A lorra lorra confusion
BLIND DATE
. 1984/18/106m
“The ultimate hi-tech thriller.”
Director/Writer: Nico Mastorakis / Writer: Fred Perry / Cast: Joseph Bottoms, Kirstie Alley, Keir Dullea, Lana Clarkson, James Daughton, Charles Nicklin.
Body Count: 5
Greek exploitation director Nico Mastorakis turned in this good looking techno giallo, which doesn’t make a whoooole lotta sense.
The ever-amusingly named Joseph Bottoms is an American working in Athens, who is still not over the death of his model ex-girlfriend, but is going out with Kirstie Alley’s …whatever Kirstie Alley is in this movie.
Meanwhile, a shadowy taxi driver is picking up young women, drugging and drawing lines on their nude bodies, and then going at them with a scalpel. Well, supposedly, there’s barely a shaving cut’s amount of blood to be seen. Interestingly, the sole male victim is the only one we see offed.
One night, Joseph is spying on a lookalike of the dead ex while she’s making out with a guy in a car.

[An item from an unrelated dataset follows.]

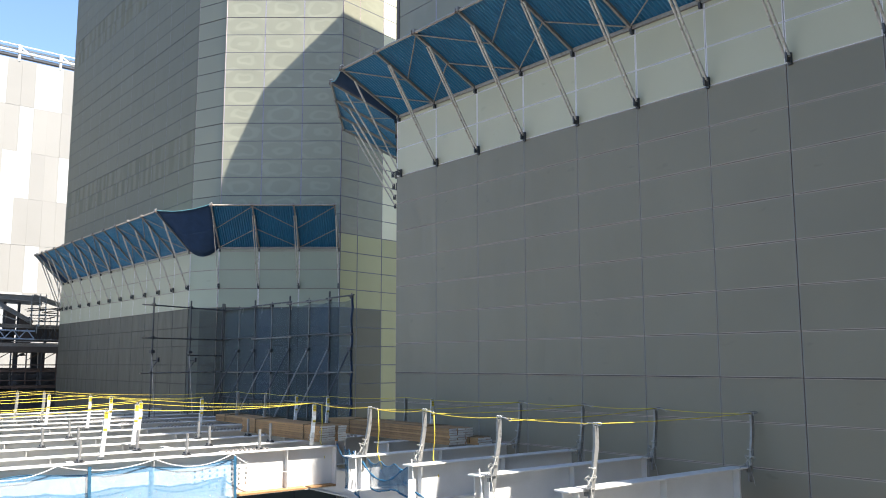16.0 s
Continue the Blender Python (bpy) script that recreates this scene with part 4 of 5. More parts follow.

They see him, the man gives chase, and Joseph runs into a branch and knocks himself out, waking up blind. The doctors, however, cannot find anything wrong with him and suggest it’s a trauma-induced psychological thing.
Keir Dullea implants a device that will convert signals to Joseph’s nervous system via headphones and Walkman or something, and he sees outlines of everything like an Etch-a-Sketch on dark mode. His stalking with the lookalike brings him to witnessing the murder of another poor soul; the killer sees and gives chase. Joseph decides to later find the killer and manages to steal a car and drive it through the city, despite seeing a bunch of lines like a low-rent version of A-Ha’s Take on Me video.
Blind Date is a strange one: The police are nowhere to be seen, meaning most of the murders seem surplus to requirements, the victims mostly given no lines whatsoever, just seen topless and pathetic – including Deanna Troi actress Marina Sirtis as a hooker; elsewhere there are gay (?) showtune singing muggers, cerebral Pong, driving around with headphones on, the promise of a sequel that never was at the end of the credits, but also some nice visuals, a sexy cast and all the usual silly coincidences that pepper this subgenre.
Blurbs-of-interest: Bottoms was later in Open House; Keir Dullea was in the original Black Christmas. Mastorakis directed the opening scenes of Darkroom.